BMW Finance is securitizing the largest portfolio yet of Chinese auto loan receivables, according to Moody's Investors Service.
Sized at RMB3.5 billion ($549 million), Bavarian Sky China 2015-2 is the biggest Chinese auto loan deal by any sponsor since foreign-owned finance companies began securitizing loans last year. The first deal, sponsored by a subsidiary of Ford Motor Co. was issued on May 27, 2014 and was sized at RMB800 million ($125 million).
BMW's previous securitization of Chinese auto loans, completed in June, was sized at RMB2.3 billion.
The latest deal is backed by loans used to finance new cars. Most of the vehicles are BMW brand. BMW requires borrowers included in the collateral pool to make a minimum down payment of 20%; the weighted average down payment is about 33.5% of the total value of the loan and most of the loans are 17.82 months seasoned.
BMW underwrites loans in China to a proprietary credit scoring model as well as using the People's Bank of China's (PBOC) credit bureau information. The PBOC’s credit bureau collects data from nation-wide financial institutions, and reports positive and negative information for each individual.

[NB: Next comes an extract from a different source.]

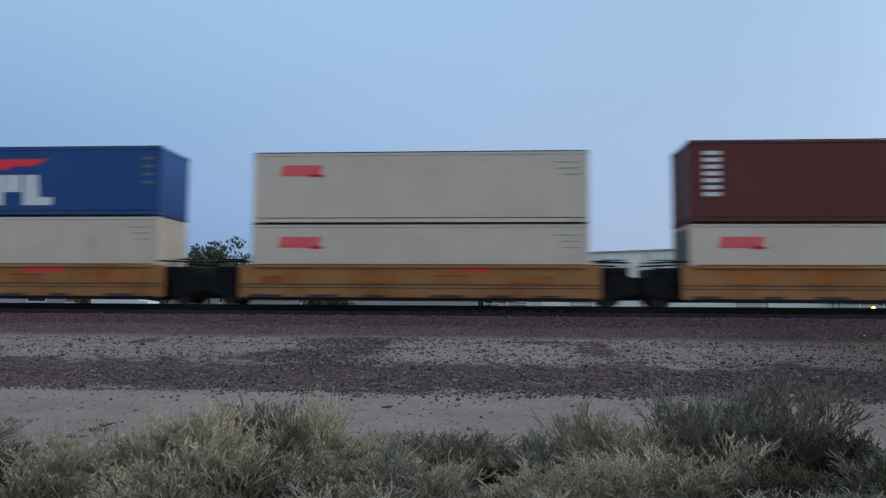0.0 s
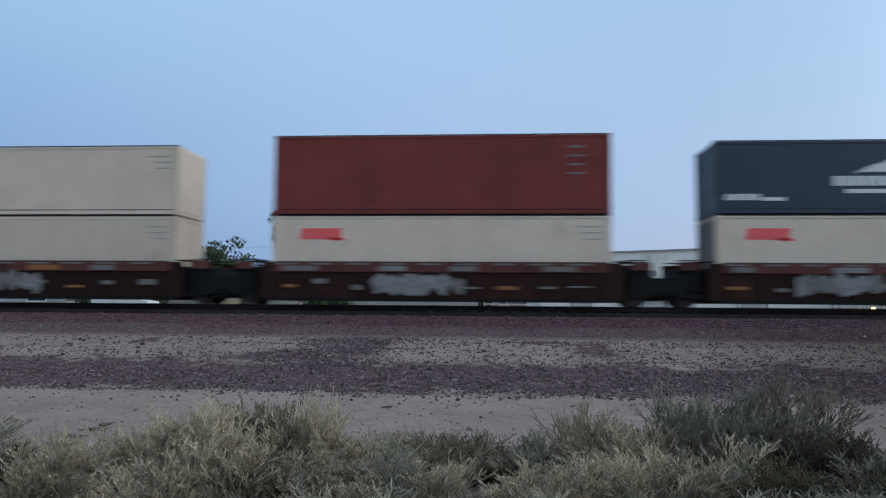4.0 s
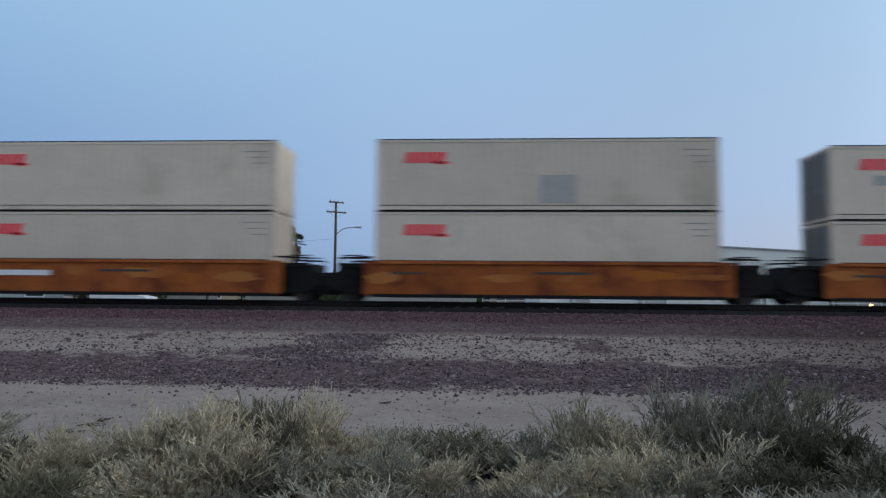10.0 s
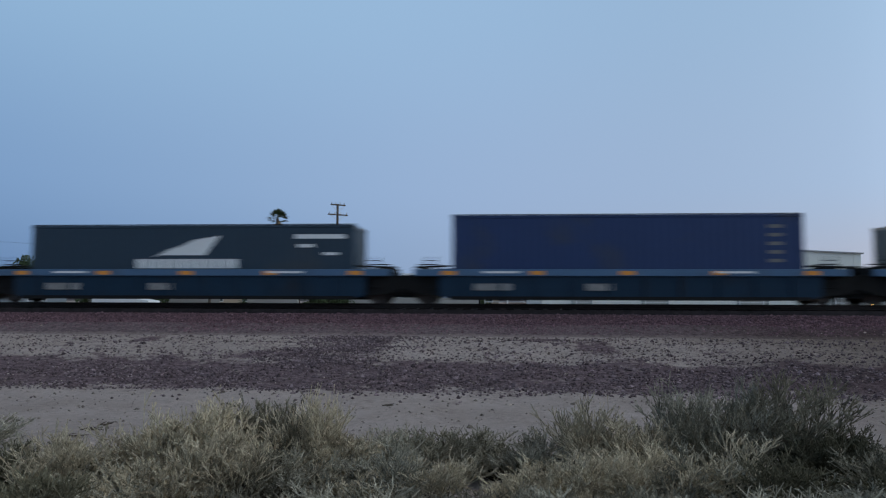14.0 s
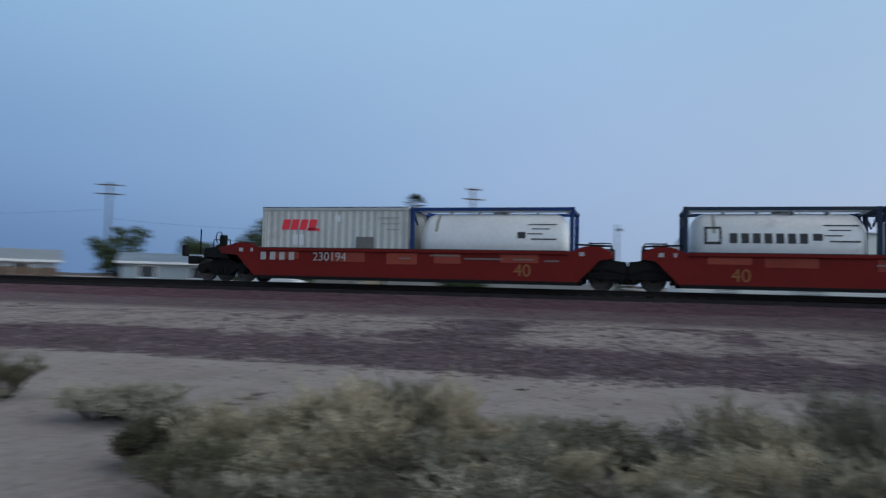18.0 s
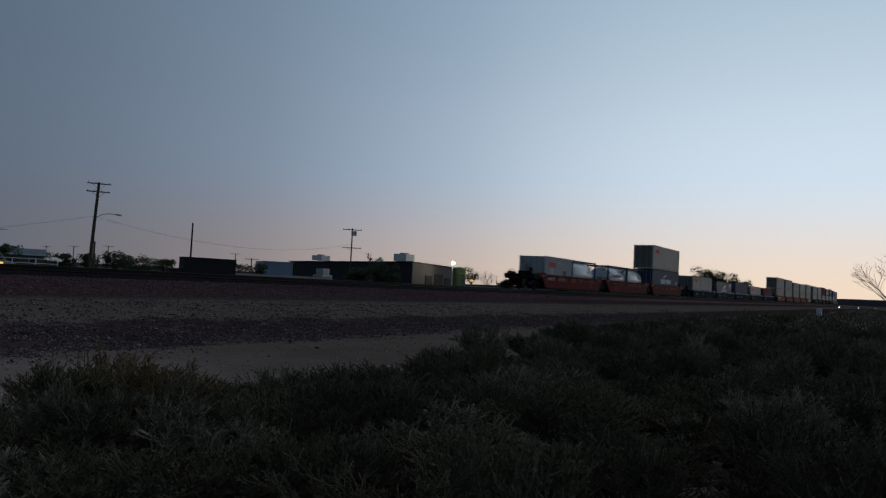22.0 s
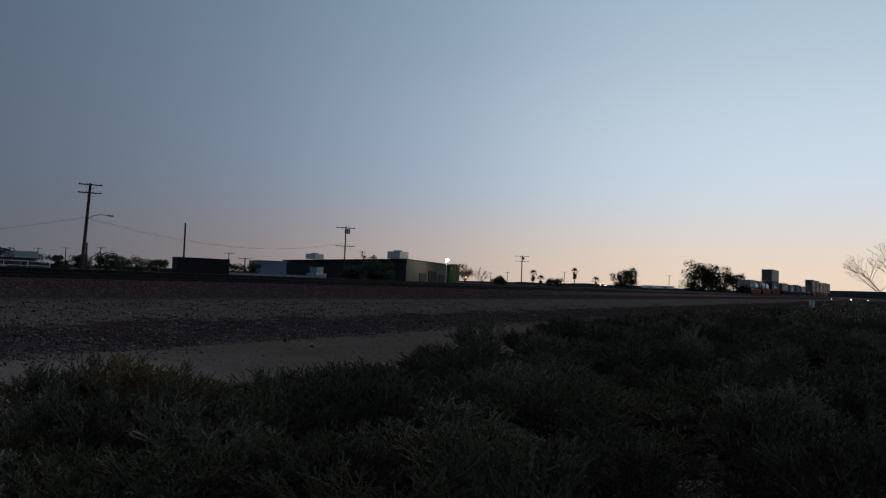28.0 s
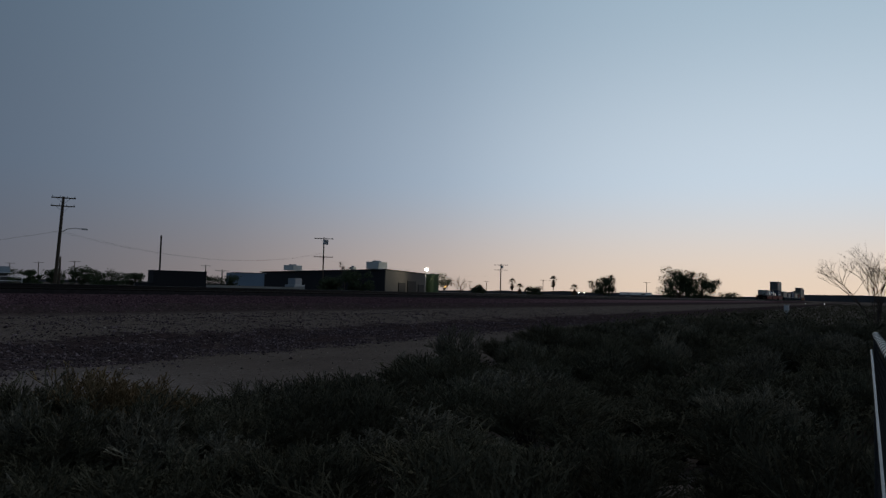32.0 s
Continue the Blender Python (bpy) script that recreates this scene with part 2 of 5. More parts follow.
def ground_material():
    m = bpy.data.materials.new("desert_dirt")
    m.use_nodes = True
    n, l = m.node_tree.nodes, m.node_tree.links
    b = n["Principled BSDF"]
    b.inputs["Roughness"].default_value = 0.95
    b.inputs["Specular IOR Level"].default_value = 0.0
    co = n.new("ShaderNodeTexCoord")

    def tex(s, d=6.0, rough=0.6):
        t = n.new("ShaderNodeTexNoise")
        t.inputs["Scale"].default_value, t.inputs["Detail"].default_value, t.inputs["Roughness"].default_value = s, d, rough
        l.new(co.outputs["Object"], t.inputs["Vector"])
        return t.outputs[0]

    def ramp(src, p0, c0, p1, c1):
        r = n.new("ShaderNodeValToRGB")
        e = r.color_ramp.elements
        e[0].position, e[1].position, e[0].color, e[1].color = p0, p1, (*c0, 1), (*c1, 1)
        l.new(src, r.inputs[0])
        return r.outputs[0]

    def mix(f, a, c):
        x = n.new("ShaderNodeMix")
        x.data_type = "RGBA"
        for s, v in ((x.inputs[0], f), (x.inputs[6], a), (x.inputs[7], c)):
            l.new(v, s)
        return x.outputs[2]

    def maths(op, a, c):
        x = n.new("ShaderNodeMath")
        x.operation = op
        for s, v in zip(x.inputs, (a, c)):
            if isinstance(v, (int, float)):
                s.default_value = v
            else:
                l.new(v, s)
        return x.outputs[0]

    sep = n.new("ShaderNodeSeparateXYZ")
    l.new(co.outputs["Object"], sep.inputs[0])
    tan = ramp(tex(0.5), 0.3, (0.29, 0.243, 0.218), 0.7, (0.40, 0.34, 0.308))
    speck = ramp(tex(8, 8, 0.85), 0.43, (0.07, 0.05, 0.05), 0.54, (0.43, 0.365, 0.325))
    rough_part = n.new("ShaderNodeMapRange")
    for i, v in enumerate((12.5, 17.0, 0.3, 0.68)):
        rough_part.inputs[1 + i].default_value = v
    l.new(sep.outputs[1], rough_part.inputs[0])
    tan = mix(maths("MULTIPLY", ramp(tex(1.6, 8, 0.7), 0.36, (0, 0, 0), 0.62, (1, 1, 1)), rough_part.outputs[0]), tan, speck)
    gravel = ramp(tex(7, 8, 0.8), 0.38, (0.05, 0.036, 0.039), 0.62, (0.215, 0.16, 0.168))
    # spilled ballast lies in an uneven belt low on the bank
    belt = n.new("ShaderNodeMapRange")
    belt.interpolation_type = "SMOOTHSTEP"
    for i, v in enumerate((12.4, 15.4, 0.0, 1.0)):
        belt.inputs[1 + i].default_value = v
    l.new(sep.outputs[1], belt.inputs[0])
    fall = n.new("ShaderNodeMapRange")
    fall.interpolation_type = "SMOOTHSTEP"
    for i, v in enumerate((16.4, 18.8, 1.0, 0.2)):
        fall.inputs[1 + i].default_value = v
    l.new(sep.outputs[1], fall.inputs[0])
    lump = maths("ADD", maths("MULTIPLY", tex(0.8, 8, 0.8), 1.15), maths("MULTIPLY", tex(3.0, 8, 0.85), 0.8))
    cover = maths("MULTIPLY", maths("MULTIPLY", belt.outputs[0], fall.outputs[0]), 1.02)
    # two fans of stone that slid down from the bed
    for px, py, rx, ry in ((-3.7, 20.0, 1.1, 3.2), (-5.6, 18.4, 2.2, 1.2), (2.6, 20.4, 1.3, 2.0), (1.4, 22.0, 1.2, 0.8), (12.5, 17.6, 3.6, 1.2), (-10.6, 21.6, 0.5, 1.6), (-14.0, 17.5, 3.0, 1.2)):
        dx = maths("DIVIDE", maths("SUBTRACT", sep.outputs[0], px), rx)
        dy = maths("DIVIDE", maths("SUBTRACT", sep.outputs[1], py), ry)
        r2 = maths("ADD", maths("MULTIPLY", dx, dx), maths("MULTIPLY", dy, dy))
        cover = maths("MAXIMUM", cover, maths("MULTIPLY", maths("SUBTRACT", 1.0, r2), 0.95))
    mask = ramp(maths("MULTIPLY", maths("ADD", lump, maths("MULTIPLY", cover, 0.42)), 0.5), 0.575, (0, 0, 0), 0.64, (1, 1, 1))
    far_side = n.new("ShaderNodeMapRange")
    for i, v in enumerate((22.9, 23.5, 0.0, 1.0)):
        far_side.inputs[1 + i].default_value = v
    l.new(sep.outputs[1], far_side.inputs[0])
    beyond = n.new("ShaderNodeMapRange")
    for i, v in enumerate((33.0, 36.0, 1.0, 0.0)):
        beyond.inputs[1 + i].default_value = v
    l.new(sep.outputs[1], beyond.inputs[0])
    mask = mix(maths("MULTIPLY", far_side.outputs[0], beyond.outputs[0]), maths("MULTIPLY", mask, ramp(belt.outputs[0], 0.0, (0, 0, 0), 0.12, (1, 1, 1))), ramp(tex(1.0), 0.0, (0.8, 0.8, 0.8), 1.0, (1, 1, 1)))
    # ground colour dimmed, slightly browned down the line, for the dim look towards sunset
    dimming = n.new("ShaderNodeMapRange")
    dimming.interpolation_type = "SMOOTHSTEP"
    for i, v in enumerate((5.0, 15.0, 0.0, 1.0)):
        dimming.inputs[1 + i].default_value = v
    l.new(maths("ADD", sep.outputs[0], maths("MULTIPLY", tex(0.3), 6.0)), dimming.inputs[0])
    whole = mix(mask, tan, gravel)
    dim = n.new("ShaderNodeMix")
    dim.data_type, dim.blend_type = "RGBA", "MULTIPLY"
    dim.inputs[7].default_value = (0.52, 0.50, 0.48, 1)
    l.new(dimming.outputs[0], dim.inputs[0])
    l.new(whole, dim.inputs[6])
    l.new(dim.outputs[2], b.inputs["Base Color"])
    bp = n.new("ShaderNodeBump")
    bp.inputs["Strength"].default_value, bp.inputs["Distance"].default_value = 0.7, 0.05
    l.new(maths("ADD", tex(9, 8, 0.75), maths("MULTIPLY", tex(1.5), 2.0)), bp.inputs["Height"])
    l.new(bp.outputs[0], b.inputs["Normal"])
    return m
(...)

BMW also uses the National Citizen Identification Information Center system to verify that the identification numbers and names of individual borrowers match.
Moody's assigned preliminary 'Aa3' ratings to the class A1 notes; 'Aa3' ratings to the class A2 notes; and 'A2' rating to the class B notes. .
The notes benefit from several sources of credit enhancement including the subordination of the notes; a non-amortizing cash reserve that will be fully funded at closing with a balance equal to 1.00% of the initial portfolio size; and the presence of a full turbo payment structure, under which any excess amount -- collected after payment of the rated notes’ interest in each period -- will be used for early repayment of the notes prior to an event of default of the notes.